In the next few weeks, the nation will know whether President Jonathan has succeeded in transforming the live of Nigerians by making sure that everything they buy costs a lot more. Or the nation would be relieved that it does not have to go through this type of transformation. Either way, there will be a loser. Jonathan will do well to learn the lessons of dealing with enemies which Machiavelli put forward: “Men are either crushed, or pampered. They can get revenge for minor injuries, but not for fatal ones.” If he yields ground on the subsidy issue, his adversaries will punish him over and over for his weakness. If he sticks his ground, he may break the back of the popular resistance, but his opposition will warn Nigerians about their lives in the same manner Neil Kinnock, the former labour opposition leader in Britain warned his countrymen over Margaret Thatcher: “If Margaret Thatcher wins – I warn you not to be ordinary. I warn you not to be young. I warn you not to fall ill. I warn you not to get old,”

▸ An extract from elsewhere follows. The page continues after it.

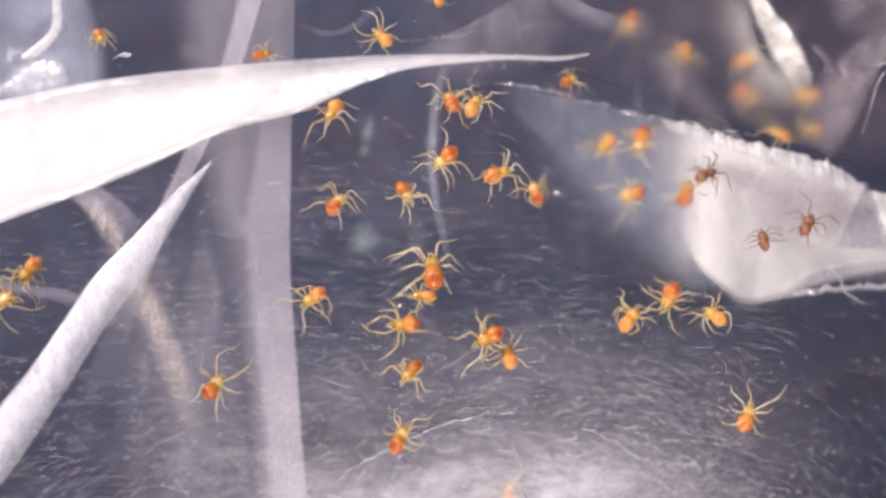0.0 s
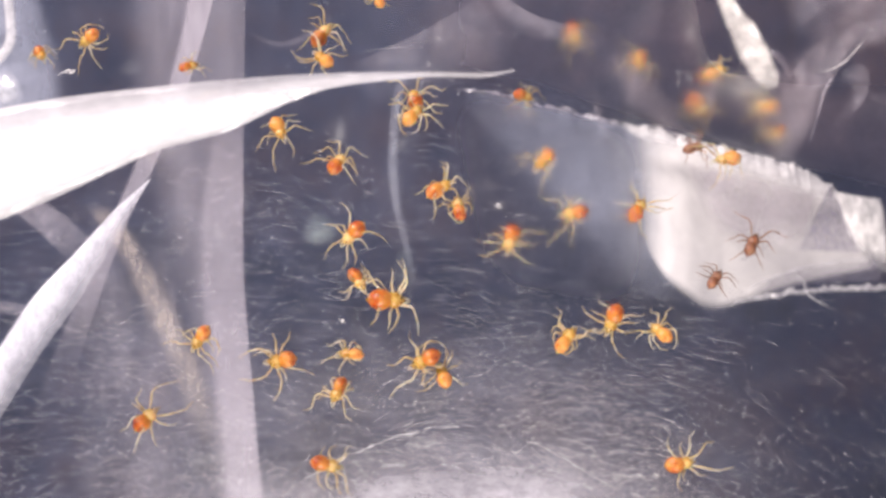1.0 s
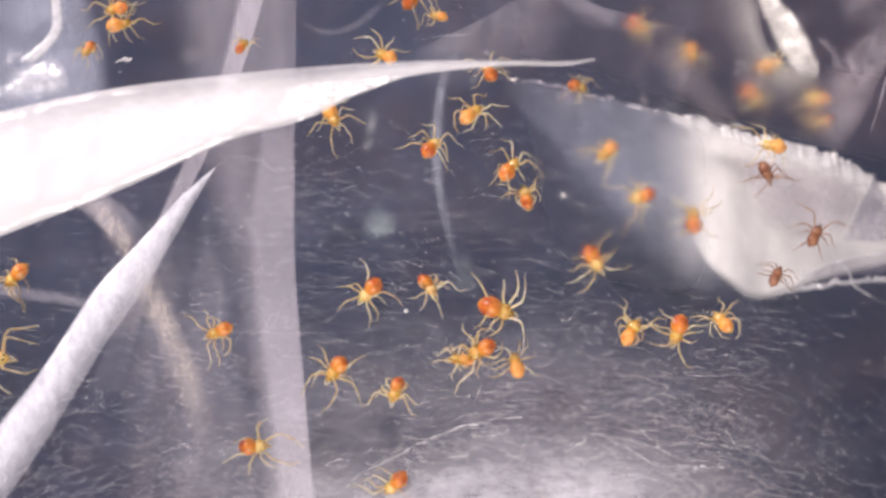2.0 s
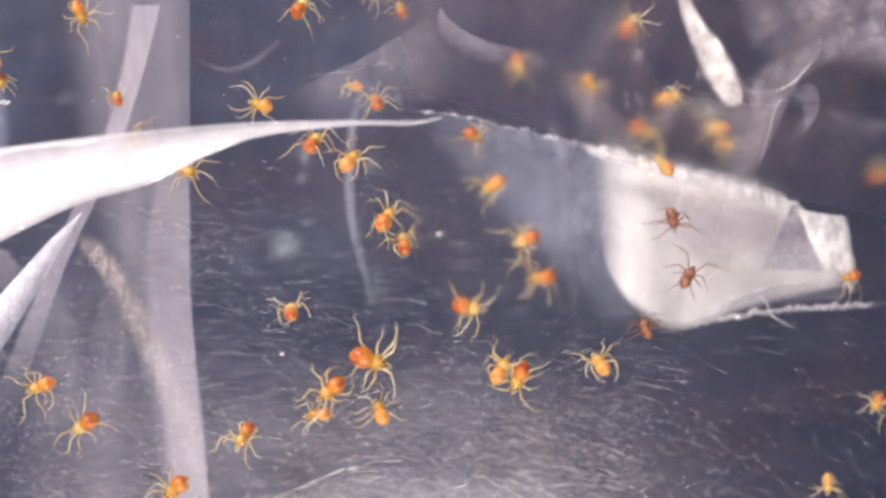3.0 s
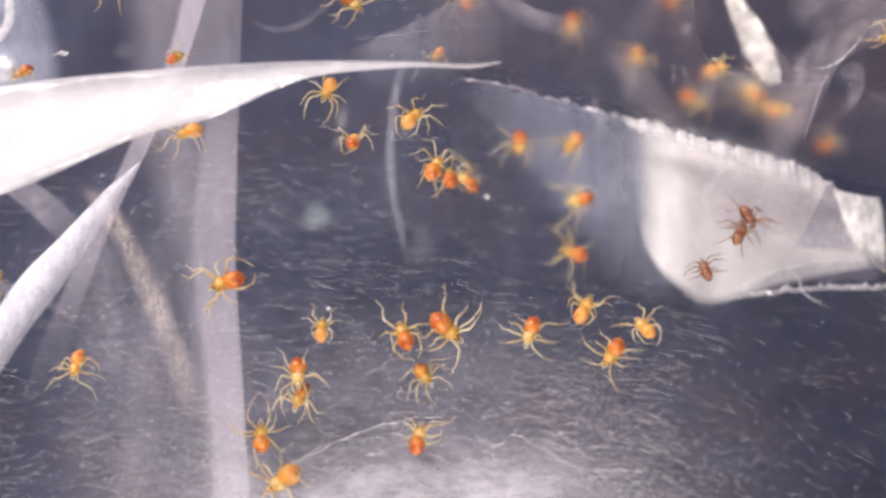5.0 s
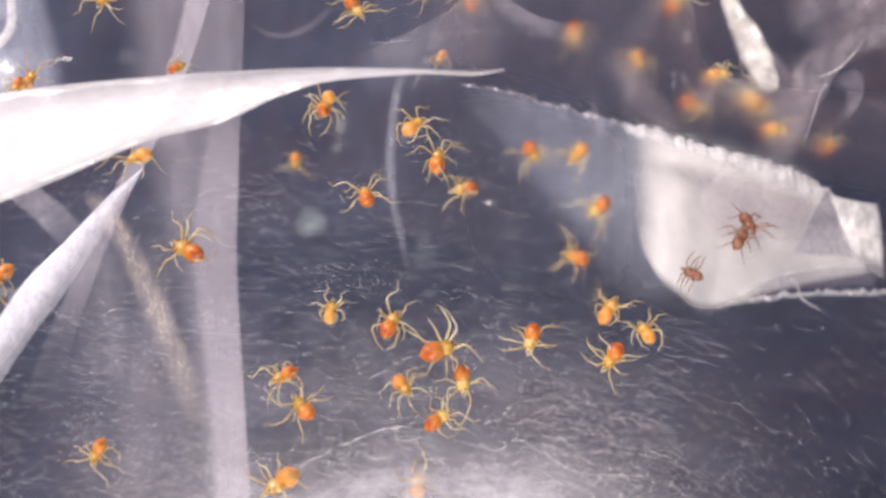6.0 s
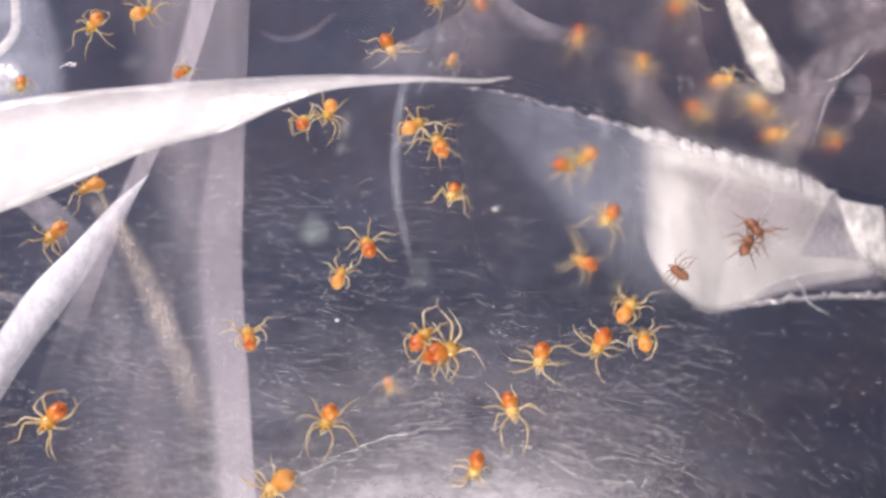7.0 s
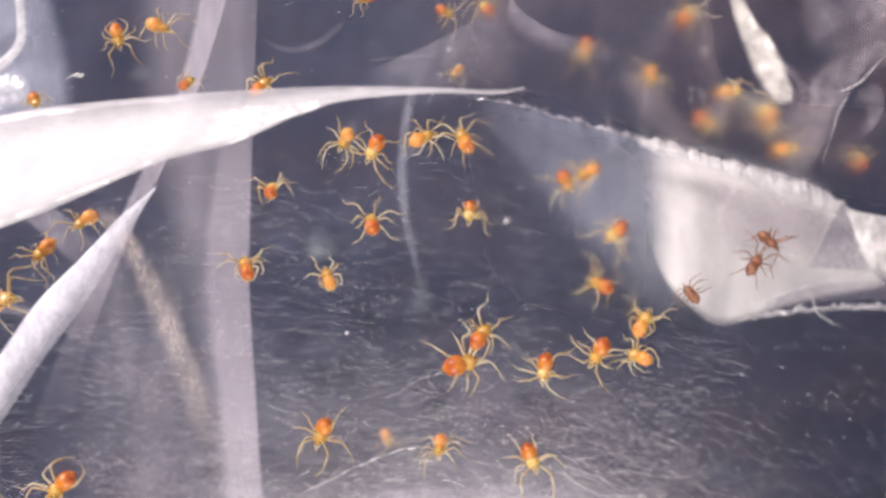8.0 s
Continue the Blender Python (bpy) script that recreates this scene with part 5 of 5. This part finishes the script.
    crawl(brood, 0.91, [(0, 14.30, 7.11, 321), (0.3, 14.10, 7.23, 313), (0.5, 14.02, 6.92, 312), (1, 14.12, 6.89, 307), (1.2, 14.17, 6.89, 313), (2.3, 14.30, 6.86, 315), (2.5, 14.22, 7.03, 318), (2.7, 13.87, 6.68, 324), (2.9, 13.69, 6.43, 331), (3, 13.67, 6.68, 328), (3.5, 13.68, 6.77, 330), (4, 13.80, 6.76, 329), (4.5, 13.53, 6.89, 321), (4.8, 13.82, 6.73, 328), (5, 14.03, 6.91, 330), (5.2, 14.08, 6.92, 336), (6.3, 14.08, 6.96, 330), (6.5, 14.02, 6.89, 331), (7, 14.04, 6.86, 330), (7.5, 14.00, 6.76, 335), (8, 13.93, 6.83, 326)])
    crawl(brood, 0.90, [(0, 17.07, 7.16, 174), (0.3, 17.01, 7.07, 165), (0.5, 17.09, 7.02, 166), (1, 17.19, 6.84, 171), (1.2, 17.33, 6.93, 170), (2.3, 17.10, 6.70, 173), (2.5, 17.15, 6.87, 175), (2.7, 16.96, 6.67, 169), (2.9, 16.77, 6.46, 166), (3, 16.98, 6.72, 176), (3.5, 16.67, 7.37, 126), (8, 16.67, 7.37, 146)])
    crawl(brood, 0.86, [(0, 15.48, 5.26, 155), (0.3, 15.02, 5.11, 146), (0.5, 14.91, 4.88, 141), (1, 13.81, 3.92, 191), (1.2, 14.09, 4.00, 184), (2.3, 13.25, 4.28, 161), (2.5, 14.22, 5.04, 111), (2.7, 13.93, 5.08, 120), (2.9, 13.63, 4.55, 170), (3, 14.09, 5.06, 120), (3.5, 17.04, 6.19, 70), (4, 18.19, 6.95, 33), (6.3, 18.03, 5.82, -16), (6.5, 18.12, 5.82, -12), (7, 17.84, 5.85, -4), (7.5, 17.84, 5.89, 5), (8, 17.76, 5.69, 7)])
    crawl(brood, 0.75, [(0, 17.34, 5.44, 192), (0.3, 17.92, 5.46, 242), (2.3, 17.35, 5.65, 192), (2.5, 17.54, 5.82, 191), (2.7, 17.33, 5.84, 200), (2.9, 17.22, 5.28, 250), (3, 17.53, 5.93, 300), (4, 17.03, 6.71, 250), (4.5, 16.88, 6.86, 258), (4.8, 17.36, 6.87, 267), (5, 17.29, 6.81, 266), (5.2, 17.22, 6.95, 272), (6.3, 17.36, 6.86, 270), (6.5, 17.20, 6.86, 280), (7, 17.31, 6.89, 288), (7.5, 17.10, 6.79, 284), (8, 16.97, 6.72, 293)])
    crawl(brood, 0.78, [(0, 5.82, 7.64, 34), (0.3, 5.87, 7.87, 38), (0.5, 6.00, 7.31, -11), (1, 5.78, 7.16, -15), (1.2, 5.90, 7.17, -14), (2.3, 5.57, 6.85, -11), (2.5, 5.39, 6.64, -21), (2.7, 5.31, 6.60, -16), (2.9, 5.65, 6.33, -20), (3, 5.75, 6.09, -22), (3.5, 5.40, 5.35, -72), (4, 5.28, 4.68, -100), (4.5, 5.30, 4.50, -103), (4.8, 5.45, 4.42, -98), (5, 5.48, 4.15, -93), (5.2, 5.43, 4.14, -97), (6.3, 6.12, 3.87, -47), (6.5, 6.28, 3.76, -55), (7, 6.93, 3.70, -5), (7.5, 6.40, 3.47, -55), (8, 6.51, 3.56, -59)])
    crawl(brood, 0.62, [(0, -6.90, 7.38, 27), (0.5, -7.28, 7.42, 20), (1, -7.51, 7.63, 26), (1.2, -7.45, 7.53, 30), (2.3, -8.01, 8.11, 80), (2.5, -7.86, 7.85, 89), (2.7, -8.12, 7.95, 99), (2.9, -7.80, 7.77, 106), (3, -7.85, 7.57, 104), (3.5, -8.17, 7.73, 97), (4, -7.71, 7.34, 47), (4.5, -7.68, 7.09, 43), (4.8, -7.94, 7.22, 43), (5, -7.77, 7.38, 43), (5.2, -7.87, 7.34, 44), (6.3, -7.82, 7.23, 41), (6.5, -7.76, 7.34, 48), (7, -7.83, 7.28, 44), (7.5, -7.88, 7.33, 43), (8, -8.03, 7.29, 51)])
    crawl(brood, 0.89, [(0, -3.46, 13.03, 107), (0.5, -3.46, 7.80, 107), (1, -2.40, 8.98, 57), (1.2, -2.06, 9.20, 51), (2.7, -1.01, 11.83, 68), (2.9, -1.00, 12.05, 74), (3, -1.13, 11.72, 64), (3.5, -1.10, 11.45, 57), (4, -1.17, 11.20, 57), (4.5, -1.21, 11.48, 58), (4.8, -1.45, 10.64, 8), (5, -1.31, 10.15, -41), (5.2, -1.35, 10.28, -48), (6.3, -1.17, 10.10, -57), (6.5, -0.68, 9.98, -63), (7, -0.16, 8.98, -62), (7.5, 0.05, 6.41, -85), (8, -0.75, 4.66, -114)])
    crawl(brood, 0.83, [(0, -12.13, 13.60, 167), (0.5, -12.13, 10.37, 167), (1, -12.12, 9.18, 217), (1.2, -12.11, 8.98, 227), (2.3, -13.55, 10.07, 177), (2.5, -13.10, 9.81, 227), (2.7, -10.09, 11.66, 277), (2.9, -9.60, 11.66, 282), (3, -9.77, 11.28, 292), (3.5, -10.02, 11.24, 283), (4, -10.07, 11.00, 276), (4.5, -10.41, 11.03, 267), (6.3, -11.57, 10.12, 218), (7, -12.01, 9.52, 233), (7.5, -11.53, 9.31, 283), (8, -11.37, 9.43, 282)])
    crawl(brood, 0.79, [(0, -13.04, 13.75, 26), (1.4, -13.04, 13.25, 18), (2.3, -13.04, 7.84, 18), (2.7, -12.88, 9.27, 68), (2.9, -13.02, 9.94, 110), (3.2, -14.57, 8.69, 160), (4.5, -15.66, 8.23, 180), (5.2, -17.18, 6.80, 180), (5.8, -15.19, 6.61, 100), (6.3, -12.38, 7.87, 60), (6.5, -11.67, 8.88, 61), (7, -9.89, 9.90, 29), (7.5, -9.56, 10.18, 30), (8, -9.56, 9.68, -19)])
    crawl(brood, 0.68, [(0, 2.39, 16.45, 120), (1.8, 2.39, 15.95, 112), (2.7, 2.39, 12.54, 112), (2.9, 2.82, 12.60, 107), (3, 2.70, 12.60, 113), (3.5, 2.72, 12.54, 113), (4, 3.26, 14.31, 120), (5.2, 0.13, 13.08, 140), (7, -2.08, 12.23, 180), (7.4, -1.67, 11.21, 200), (7.7, -1.58, 11.27, 200), (8, -1.47, 11.32, 190)])
    crawl(brood, 0.99, [(0, 13.18, 16.23, 56), (1.8, 13.18, 15.73, 48), (2.7, 13.18, 11.70, 48), (2.9, 13.42, 11.43, 54), (3, 13.29, 11.61, 59), (3.5, 13.23, 11.71, 59), (4, 13.21, 11.82, 66), (4.5, 13.05, 11.95, 67), (4.8, 13.19, 11.79, 63), (6.3, 13.22, 11.81, 56), (7, 13.19, 11.88, 46), (7.5, 13.20, 11.84, 49), (8, 13.06, 11.82, 57)])
    crawl(brood, 0.85, [(0, 30.03, -8.10, 176), (1.8, 29.06, -8.40, 168), (2.7, 24.14, -9.09, 168), (2.9, 22.87, -10.17, 218), (3, 23.40, -10.88, 268), (3.5, 23.03, -11.70, 252), (4.4, 23.11, -16.07, 252), (8, 23.84, -16.84, 260)], deep=66)
    crawl(brood, 0.70, [(0, 1.37, 16.97, 342), (2, 1.37, 16.47, 334), (2.9, 1.37, 13.20, 334), (4.5, 0.98, 12.17, 284), (7, 1.67, 11.71, 326), (7.5, 1.84, 11.74, 332), (8, 1.81, 11.69, 334)])
    crawl(brood, 0.85, [(0, 31.76, -6.33, 194), (2, 31.04, -6.65, 186), (2.9, 25.31, -7.02, 186), (3, 26.03, -6.84, 236), (3.5, 25.82, -6.52, 230), (4, 25.93, -6.55, 223), (4.5, 25.69, -6.36, 227), (5.4, 30.73, -6.23, 227), (8, 31.74, -6.47, 235)], deep=66)
    crawl(brood, 0.75, [(0, 32.07, -0.18, 204), (2, 31.43, -0.48, 196), (2.9, 24.63, -0.81, 196), (3, 24.79, -0.34, 195), (3.5, 24.89, -0.31, 192), (4, 24.86, -0.22, 191), (4.5, 24.74, -0.32, 197), (4.8, 24.87, -0.01, 196), (5.7, 29.69, 0.22, 196), (8, 30.48, 0.03, 204)], deep=66)
    crawl(brood, 0.74, [(0, 27.46, 4.45, 63), (2.6, 26.96, 4.45, 55), (3.5, 20.90, 4.45, 55), (4, 20.61, 4.72, 52), (4.5, 20.35, 4.89, 52), (4.8, 20.48, 4.80, 50), (5, 20.31, 5.00, 57), (5.2, 20.39, 4.96, 64), (7, 20.33, 5.61, 95), (7.5, 20.71, 5.53, 103), (8, 21.01, 5.19, 106)])
    crawl(brood, 0.94, [(0, 27.39, 8.37, 214), (3.6, 26.89, 8.37, 206), (4.5, 21.40, 8.37, 206), (4.8, 21.98, 9.72, 156), (5.7, 26.31, 9.72, 156), (8, 26.81, 9.72, 164)])
    crawl(brood, 0.85, [(0, -6.83, 5.63, 40), (7.6, -6.51, 5.84, 40), (7.8, -5.45, 6.65, 40), (8, -4.89, 7.03, 50)])
    # one more on the far panel, out of focus
    crawl(brood, 1.0, [(0, -19.13, 7.52, 270), (5.3, -18.93, 7.33, 270), (6.3, -4.84, 2.45, 270), (6.5, -4.67, -0.84, 275), (6.7, -3.92, -4.88, 285), (7, -1.91, -9.65, 290), (7.5, -3.91, -12.56, 240), (8, -2.45, -12.38, 290)], deep=87)
    # the beige crease is shifted sideways to fit the camera's view
    walk(brown_crease, [(t, pose(shift / 1000, 0, 0)) for t, shift in ((0, -0.38), (0.5, 2.40), (1, 2.40), (1.2, 2.14), (2.3, -0.52), (2.5, 1.12), (2.7, 3.19), (2.9, 4.65), (3, 4.24), (3.5, 3.97), (4, 4.15), (4.5, 4.14), (4.8, 3.30), (5, 2.31), (6.5, 2.31), (7, 2.24), (7.5, 2.39), (8, 2.34))])
    # the painted reflections slide over the film, placed to fit the camera's view
    for patch, rows in ((reflection, ((0, -3.05, 0.35), (0.2, -4.06, 1.13), (0.3, -3.72, 0.53), (0.5, -3.40, 0.74), (1, -2.60, 1.25), (1.2, -2.56, 1.30), (2.5, -2.78, 0.98), (2.7, -2.83, 1.64), (2.9, -2.10, 2.07), (3, -1.57, 1.86), (3.5, -1.81, 1.86), (4, -2.19, 0.80), (4.5, -2.41, 0.75), (4.8, -2.21, 0.72), (5, -2.27, 1.30), (5.2, -2.52, 1.27), (6.3, -2.57, 1.30), (6.5, -2.49, 1.33), (7, -2.68, 1.20), (7.5, -2.78, 1.10), (8, -2.82, 1.05))), (low_reflection, ((0, -0.97, 0.35), (0.3, -0.20, -0.95), (1, 0.66, -0.33), (2.5, 0.57, -1.23), (2.7, 1.18, -0.03), (2.9, 1.08, -0.19), (3, 1.80, 0.06), (3.5, 1.86, 0.29), (4, 1.79, 0.43), (4.5, 1.79, 0.29), (4.8, 2.20, 0.09), (5, 1.79, 0.14), (6.5, 1.79, -0.05), (7, 1.48, -0.51), (7.5, 1.15, -0.85), (8, 1.10, -0.91)))):
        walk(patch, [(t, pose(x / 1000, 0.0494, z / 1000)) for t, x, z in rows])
    # the large fold sags a little while the bag is pressed, and springs back
    for flap in (fold, fold_patch):
        walk(flap, [(t, pose(0, 0, drop / 1000)) for t, drop in ((0, 0), (2.3, 0), (2.5, -0.04), (2.7, -0.35), (2.9, -0.52), (3.0, -0.56), (3.5, -0.40), (4.0, -0.38), (4.5, -0.38), (4.8, -0.2), (5.0, 0), (8.0, 0))])


motions()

Students of power have great opportunities to re-visit conventional wisdom under current developments. They may reach the same conclusions about the PDP and did Baron de Montesquieu (1689 – 1755) who said, “when a government lasts a long time, it deteriorates by insensible degrees.” If they seek to find an answer to the riddle that Jonathan says he is removing subsidy because of corruption, they will be further confounded by Jonathan Swift (1667 – 1745) the British writer who said, “Politics, as the word is understood, are nothing but corruptions.” When we are faced with a choice of supporting the retention of the subsidy (and, Jonathan’s people will say, supporting the “cabal”) or supporting Jonathan, we could be further confused by the humor of George Carlin who said, “Politics is so corrupt, even the dishonest people get screwed.” Perhaps all Nigerians are coming to terms with the leadership which they elected to govern them. Henry Youngman, a comedian said, “Personally, I’m against political jokes. Too often they get elected to office.”